Ich bin vergangene Nacht von Hamburg zurückgekommen und hatte vor, Sie nächste Woche um eine Unterredung zu bitten, da ich das Bedürfnis habe, über verschiedene Fragen mit Ihnen zu sprechen. Leider kann ich meinen Vorsatz nicht ausführen, da ich mit größter Wahrscheinlichkeit zu einer Verhandlung nach Berlin gebeten werde, zu der ich am Montag, den 15. d. Mts., hinfliegen muß und die 8-14 Tage dauern soll4. Ich bitte, diese Nachricht streng vertraulich zu behandeln!

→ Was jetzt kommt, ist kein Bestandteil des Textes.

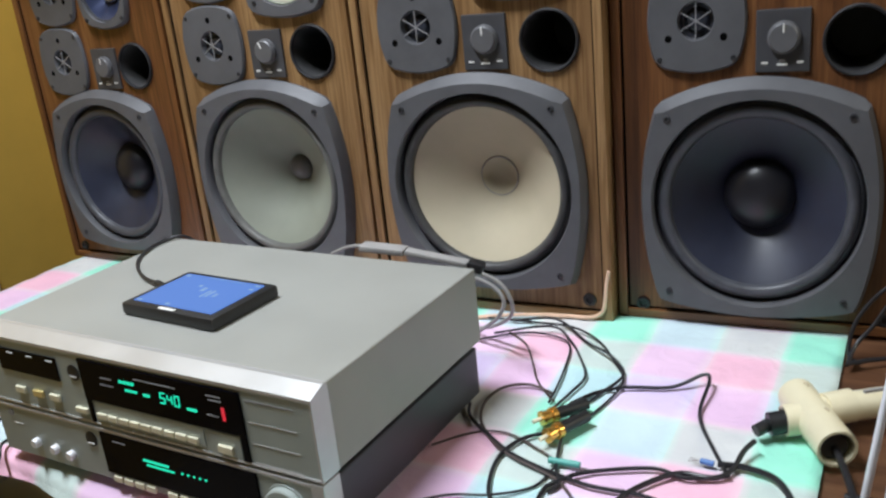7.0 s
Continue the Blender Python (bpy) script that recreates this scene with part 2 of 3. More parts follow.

Ich werde sofort nach meiner Rückkehr mich mit Ihnen in Verbindung setzen und bin bis dahin mit verehrungsvollsten Grüßen
Ihr
(Adenauer)


  1. ^

    Barth, dem Anschreiben des Kardinals zufolge, bei einer Veranstaltung der Kölner Gesellschaft für Christliche Kultur: »sowohl der ›unfehlbare‹ Papst wie die evangelische Kirche hätten gegenüber dem Dritten Reich versagt.« Über die Vorbereitungen der Veranstaltung war Adenauer am 20.6.1946 von Hans Melchers informiert worden (»Ich habe mich vergebens bemüht, Guardini oder Reinhold Schneider zu gewinnen, besonders um gegen Karl Barth ein katholisches Gegengewicht zu haben«; StBKAH 07.11). Zur Position Barths in der unmittelbaren Nachkriegszeit vgl. Diether Koch, Heinemann und die Deutschlandfrage, München 1972, S. 39-41, 66f

  2. ^

    Hierzu vgl. Rudolf Morsey, Adenauer und Kardinal Frings, S. 490

  3. ^

    Zu diesem Treffen konnten keine Angaben ermittelt werden.

  4. ^

    Zur Flugreise Adenauers nach Berlin (wo er, Kurt Schumacher und Jakob Kaiser über die Schaffung des Landes Nordrhein-Westfalen informiert wurden) vgl. den Bericht Adenauers vor dem CDU-Zonenausschuss am 1.8.1946 (Druck: Helmuth Pütz [Bearb.], Konrad Adenauer, S. 166f.) sowie Konrad Adenauer, Erinnerungen 1945-1953, S. 98f. Vgl. ebenfalls hierzu: Walter Först, Geschichte S. 155-165; ders., Aus der Frühzeit der Landeshauptstadt, in: ders. (Hg.), Land und Bund, S. 123-143 und Detlev Hüwel, Karl Arnold, S. 102f. sowie das Schreiben an Otto Schmidt vom 31.7.1946.